Should Governments Be Replaced by Insurance Companies?
26 June, 2012 1 Comment
Or, to put the question more precisely: Should the legitimate functions of a government (police, military, courts) instead be provided by insurance companies? This is what Hans-Hermann Hoppe proposes in his Democracy: The God that Failed, where he devotes a whole chapter (chapter 12) to this idea and explains in some detail how such an arrangement would work in practice.
I am skeptical to this idea; but before I vent my skepticism, I want to say the following:
Historically, governments have been lousy as regards those legitimate functions. True, there are laws against such obviously rights-violating crimes as murder and manslaughter, theft, robbery, rape, arson… you name it. Governments do try to enforce such laws. Sometimes, they even succeed. But neither can it be denied that governments have done much more to violate our rights than they have done to protect them. They rob us of much of our income and call it taxation; they erode the value of the money they don’t steal outright by inflation; they conscript us and sacrifice our very lives in wars, most of which are senseless; and you can expand that litany, if you wish. So it is no wonder that people are looking for alternatives.
Even die-hard “minarchists” (adherents of a strictly limited government) recognize that government, if not severely restricted, are the worst and most dangerous rights-violators:
Instead of being a protector of man’s rights, the government is becoming their most dangerous violator; instead of guarding freedom, the government is establishing slavery; instead of protecting men from the initiators of physical force, the government is initiating physical force and coercion in any manner and issue it pleases […] so that we are fast approaching the stage of the ultimate inversion: the stage where government is free to do anything it pleases, while the citizens may act only on permission; which is the stage of the darkest periods of human history, the stage of rule by brute force. (Ayn Rand, “The Nature of Government” in The Virtue of Selfishness; also reprinted in Capitalism: The Unknown Ideal.)

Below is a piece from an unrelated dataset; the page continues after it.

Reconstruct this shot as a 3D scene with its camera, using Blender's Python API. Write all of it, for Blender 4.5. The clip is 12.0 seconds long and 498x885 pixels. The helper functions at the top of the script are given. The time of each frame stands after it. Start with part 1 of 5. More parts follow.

…the government’s capacity for violating freedom is incomparably greater than that of any private individual or gang whose aggression it fights. One has only to compare the Gestapo or the KGB with the Mafia to realize how much greater is the potential danger that comes from government than from private individuals. […] Thus, freedom must be defined not merely as the absence of the initiation of physical force, but, in addition, in order to highlight its most crucial aspect, the absence of the initiation of physical force by, or with the sanction of, the government. (George Reisman, Capitalism: A Treatise on Economics, p. 22.)
But if governments do not live up to the ideal of only protecting our rights and never violating them, it is no wonder that people are looking for an alternative way of organizing society.
Now to my objections to the idea of letting insurance companies take over those legitimate functions.
First of all: would insurance companies even be interested in taking over those functions?
It would mean that they would have to take over the police, the military and the courts. Each and every insurance company would have their own police force, their own armed services and their own court system. Would they want to do this? Well, I haven’t asked them, but my best guess is that they would not. (I don’t think Hans-Hermann Hoppe has asked them either; if he had, he would have mentioned it in his book.)
Secondly, to some extent insurance companies already insure us against crime. To take a drastic example, if you take out a life insurance and then get murdered, the insurance policy would fall out. This doesn’t bring you back to life, but your family and heirs are indemnified against any financial disaster your death could bring on them. – To take less drastic examples, we can insure against thefts, burglaries, robberies and the like.
But this is insurance against the effects of crime, not against the crimes themselves.
It is the function of a proper police and court system to apprehend the perpetrator of crime, bring him to justice and mete out the appropriate punishment. This is not the function of insurance companies, and I doubt that they would want to make it their function.
Does Hoppe himself have an answer to those objections? I have looked in vain in his book for such an answer, and I haven’t found one. I don’t think he is aware that those objections could be raised.
But if this idea is not the way to get out of our present predicament of rights-violating governments, then what is? I won’t pretend to have a full answer to this; but I would like to quote Craig Biddle:
In addressing this question [government funding in a free society], it is important to emphasize that the elimination of taxation is not the first but the last step on the road to a fully rights-respecting society. The first steps are to educate people about the moral propriety of freedom, to cut government spending on illegitimate programs, and to begin the process of limiting government to the protection of rights.
But this is a slow process. Even the first step – educating the public and swaying the public opinion – would take a couple of generations. And the other steps, too, seem to meet with insurmountable difficulties – politicians have power and privileges, and how easy is it to make them give these up? (I would like to be more optimistic, but I cannot.)
Nevertheless, there are no short-cuts. We have to fight the uphill battle.
) Quite often, such small crimes are reported to the police only because insurance companies demand that they be reported. At least here in Sweden, the police doesn’t even bother to investigate them; it is not much better in the other Scandinavian countries; I don’t know about other countries. But this mainly serves to show how bad present day governments are at their legitimate function of protecting our rights.